1705.02953 - hassony2/inria-research-wiki GitHub Wiki

2017 Arxiv Paper

[Arxiv 1705.02953] Temporal Segment Networks for Action Recognition in Videos [project page] [PdF] [code (caffe)] [notes]

Limin Wang, Yuanjun Xiong, Zhe Wang, Yu Qiao, Dahua Lin, Xiaoou Tang, Luc Van Gool

read 25/07/2017

Objective

Create an action recognition framework that captures long-term temporal information (potentially over the entire video)

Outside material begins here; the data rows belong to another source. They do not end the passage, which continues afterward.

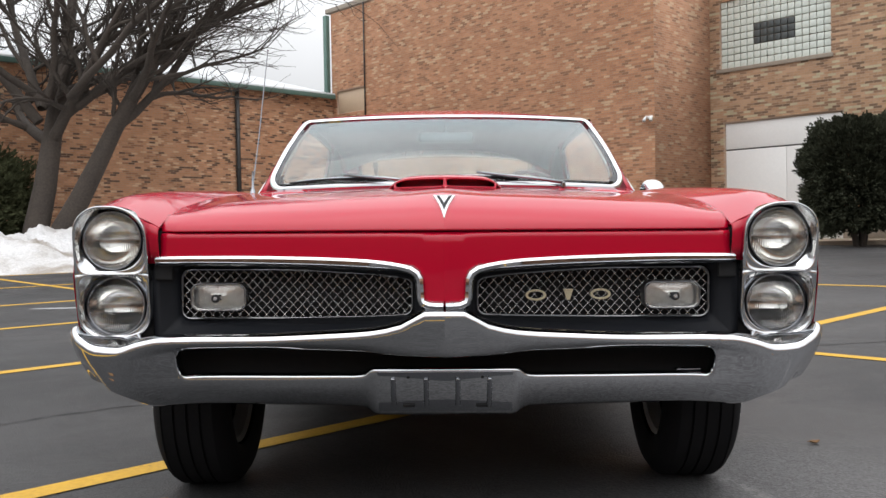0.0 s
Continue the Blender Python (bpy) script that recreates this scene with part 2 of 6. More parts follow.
def asphalt_material():
    m, n, l, b = nodes_of("sealed_asphalt")
    co = n.new("ShaderNodeTexCoord")
    fine, broad, wet = (n.new("ShaderNodeTexNoise") for _ in range(3))
    for k, sc, de in ((fine, 180, 4), (broad, 0.35, 6), (wet, 0.9, 7)):
        k.inputs["Scale"].default_value, k.inputs["Detail"].default_value = sc, de
        l.new(co.outputs["Object"], k.inputs["Vector"])
    wet.inputs["Distortion"].default_value = 0.6
    stone = n.new("ShaderNodeTexVoronoi")
    stone.inputs["Scale"].default_value = 130
    l.new(co.outputs["Object"], stone.inputs["Vector"])
    ramp = n.new("ShaderNodeValToRGB")
    ramp.color_ramp.elements[0].position, ramp.color_ramp.elements[0].color = 0.32, (0.027, 0.027, 0.028, 1)
    ramp.color_ramp.elements[1].position, ramp.color_ramp.elements[1].color = 0.72, (0.060, 0.059, 0.060, 1)
    l.new(broad.outputs[0], ramp.inputs[0])
    rng = n.new("ShaderNodeMapRange")
    rng.inputs[1].default_value, rng.inputs[2].default_value = 0.3, 0.7
    rng.inputs[3].default_value, rng.inputs[4].default_value = 0.72, 1.3
    l.new(fine.outputs[0], rng.inputs[0])
    mul = n.new("ShaderNodeMix")
    mul.data_type, mul.blend_type = "RGBA", "MULTIPLY"
    mul.inputs[0].default_value = 1.0
    l.new(ramp.outputs[0], mul.inputs[6])
    l.new(rng.outputs[0], mul.inputs[7])
    # sky sheen painted as a paler area beside the car's front corner
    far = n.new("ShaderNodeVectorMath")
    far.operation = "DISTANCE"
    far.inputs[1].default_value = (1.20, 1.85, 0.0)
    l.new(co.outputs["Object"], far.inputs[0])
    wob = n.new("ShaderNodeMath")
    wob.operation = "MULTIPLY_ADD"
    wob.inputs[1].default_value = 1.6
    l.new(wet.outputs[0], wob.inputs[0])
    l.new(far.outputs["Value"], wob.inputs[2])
    # dry: colour gain of the painted sheen, fading outward
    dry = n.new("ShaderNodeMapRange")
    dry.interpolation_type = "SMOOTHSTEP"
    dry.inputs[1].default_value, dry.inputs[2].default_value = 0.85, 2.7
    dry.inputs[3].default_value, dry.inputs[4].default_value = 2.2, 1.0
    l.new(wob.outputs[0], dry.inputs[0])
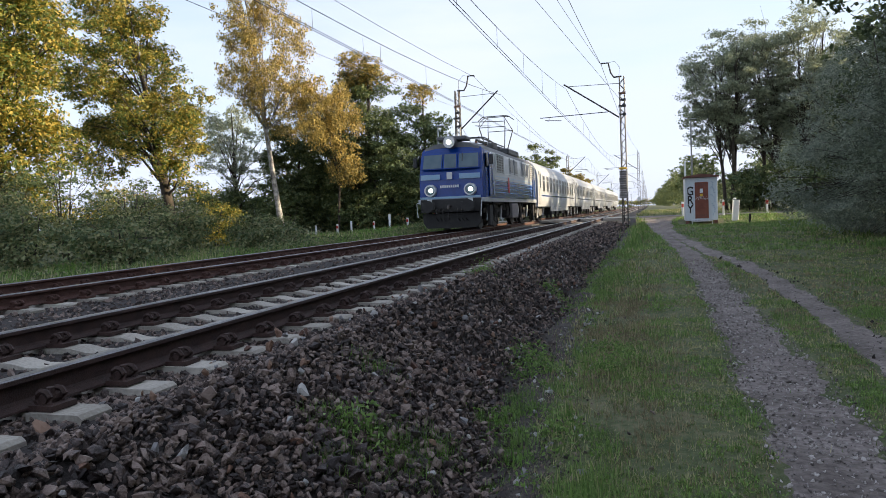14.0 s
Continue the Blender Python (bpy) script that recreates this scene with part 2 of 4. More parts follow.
def leaves(name, at, size, material, parent, narrow=1.0, droop=0.0, facing=None, loose=0.6):
    """Small bent leaves at points; facing: the way each leaf's upper side looks, more or less."""
    n = len(at)
    s = size * rng.uniform(0.6, 1.35, (n, 1)) * np.array([[narrow, 1, 1]])
    if facing is None:
        rot = rand_rot(n)
    else:
        up = facing + rng.normal(0, loose, (n, 3))
        up /= np.linalg.norm(up, axis=1)[:, None] + 1e-6
        side = np.cross(up, rng.normal(size=(n, 3)))
        side /= np.linalg.norm(side, axis=1)[:, None] + 1e-6
        rot = np.stack([side, np.cross(up, side), up], -1)
    if droop:
        hang = np.zeros((n, 3, 3))
        a = rng.uniform(0, math.tau, n)
        lean = rng.normal(0, 0.5, n)
        ca, sa, cl_, sl_ = np.cos(a), np.sin(a), np.cos(lean), np.sin(lean)
        hang[:, :, 0] = np.stack([ca, sa, 0 * a], -1)
        hang[:, :, 1] = np.stack([-sa * sl_, ca * sl_, cl_], -1)
        hang[:, :, 2] = np.cross(hang[:, :, 0], hang[:, :, 1])
        pick = rng.random(n) < droop
        rot[pick] = hang[pick]
    v, f = scatter(LEAF_V, LEAF_F, at, rot, s)
    return mesh_object(name, v, f, material, parent)


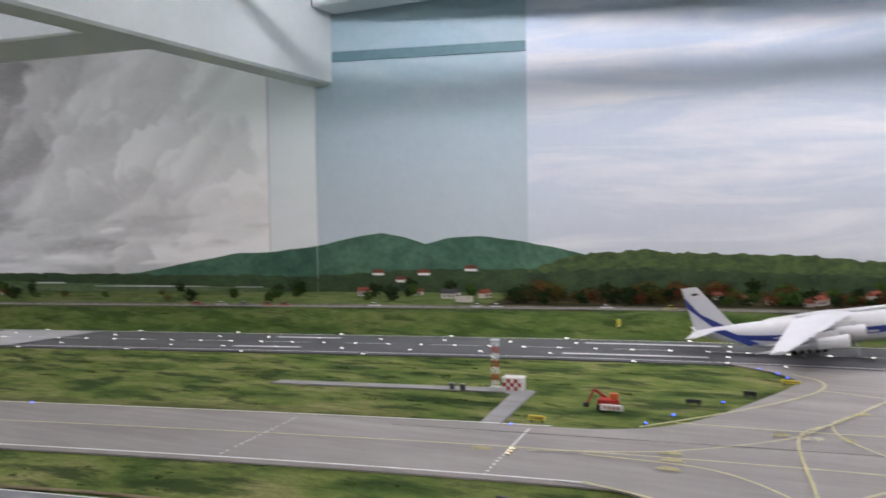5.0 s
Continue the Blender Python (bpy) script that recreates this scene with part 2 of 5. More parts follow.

The framework, which they name TSN (Temporal Segment Networks) can be applied to untrimmed videos, and used in real time

Synthesis

Initial observation: previous work often relies on dense sampling which has the shortcoming that consecutive frames are highly redundant

Pipeline

divide the video into a fixed number of windows of fixed duration
perform action recognition over the temporal segments for each window independently
- a snippet is randomly sampled from the segment
- a convNet operates on each snippet and produces class scoresq
aggregate window scores (therefore aggregating snippets, since we sample one snippet per window) using various aggregation functions
- aggregation is performed by first computing consensus class scores, and then a softmax is applied to compute final class scores
- this produces video-level recognition results

Inputs

Several inputs are compared

single RGB image
stacked RGB differences
stacked optical flow field
stacked warped optical flow field
- *warped optical flow intends to suppress camera motion by estimating a homography between the frames based on non-human points, and then computing the optical flow between the initial and the warped next frame (<=>to which a homography has been applied) frames, see Action recognition with improved trajectories by Wang and Schmid

Aggregation functions

Various aggregation functions are tested

max pooling : seeks the most discriminative snippet (with strongest score) and selects the video-level class according to it. This aggregation scheme lacks modeling capability over several snippets
average pooling : seeks to leverage responses of all snippets, and uses the maximum mean activation as video-level prediction, doesn't leverage temporal modelling
top-k pooling, introduced in this paper as a new aggregation function. Intends to strikes a balance between max pooling and average pooling:
- select k most discriminative samples
- perform average pooling over these snippets
- Note : it is a generalized formulation of average an max pooling which are respectively top-classe_nb pooling and top-1 pooling
linear weighting : final score is a weighted linear combination of individual snippet scores, the weights are learned. This function is expected to learn importance weights for different phases of an action class.
- a limitation is that those weights are shared among all samples, and are therefore not video-specific
attention weigthing
- goal : automatically assign an adaptive weight to each snippet according to video content
- for each snippet, the class score is weighted by an attention score that depends on the snippet itself
- in the current implementation, the attention weigth is the softmax of linear combination of the activations of the last hidden layer of a ConvNet, the attention weights are also learned during training

ConvNets

Cross modality initialization

Idea : use imagenet training and apply it to optical flow images, or other

For this:

discretize optical flow in interval 0-255
average weights of RGB accross RGB channels, and replicate this mean as many times as number of channels of input (number of flow frames)
keep all other weights as they are

Strategies to avoid overfitting

Partial Batch Normalization :

freeze the mean and variance params in all except the first layer in order to avoid overfitting (because there is not enough training samples in the target dataset)

Add extra dropout layer

With high dropout ratio (0.8) after the global pooling layer

Data augmentation

random cropping
horizontal flipping
corner cropping (images selected from center or corners in order not to center information)
scale jittering
- cropped regions sizes are randomly selected in {256, 224, 192, 168} and are resized to 224*224

Experiments

Trimmed videos

At test time, crop 4 corners, center, and their horizontal flipping and then average pooling to aggregate predictions

When multiple modalities are present, they are average weighted, with fusion weights empirically determined

Untrimmed videos

Section 4.2 details how to apply TSN to untrimmed videos

Results

Input comparison

RGB + Flow performs well (92% accuracy)

Adding TSN (sparse snippet sampling and consensus aggregation) produces 2% boost

RGB + Flow + Warp with TSN performs better 94% --> 95% on UCF101, but 3 times slower

RGB + RGB differences gives 86% without TSN and 91% with TSN, but it has the advantage of being 25 times faster then RGB + Flow !

TSN evaluation

For TSN, the number of segments matters, with 7 segments being pretty optimal (performance seems to saturate after that), for one segment, TSN degenerates to plain two-stream architecture

Aggregation function comparison

On trimmed videos, better performances are obtained for simple aggregation (average pooling)

On ActivityNet, top-K and attention weighting outperform basic aggregation functions

The intuition is that in untrimmed complex action videos, more complex aggregation functions outperform simple euristics

ConvNet architecture comparison

Inception V3 + TSN-top3 works best (compared with GoogleNet, VGGNet=16, ResNet, ...)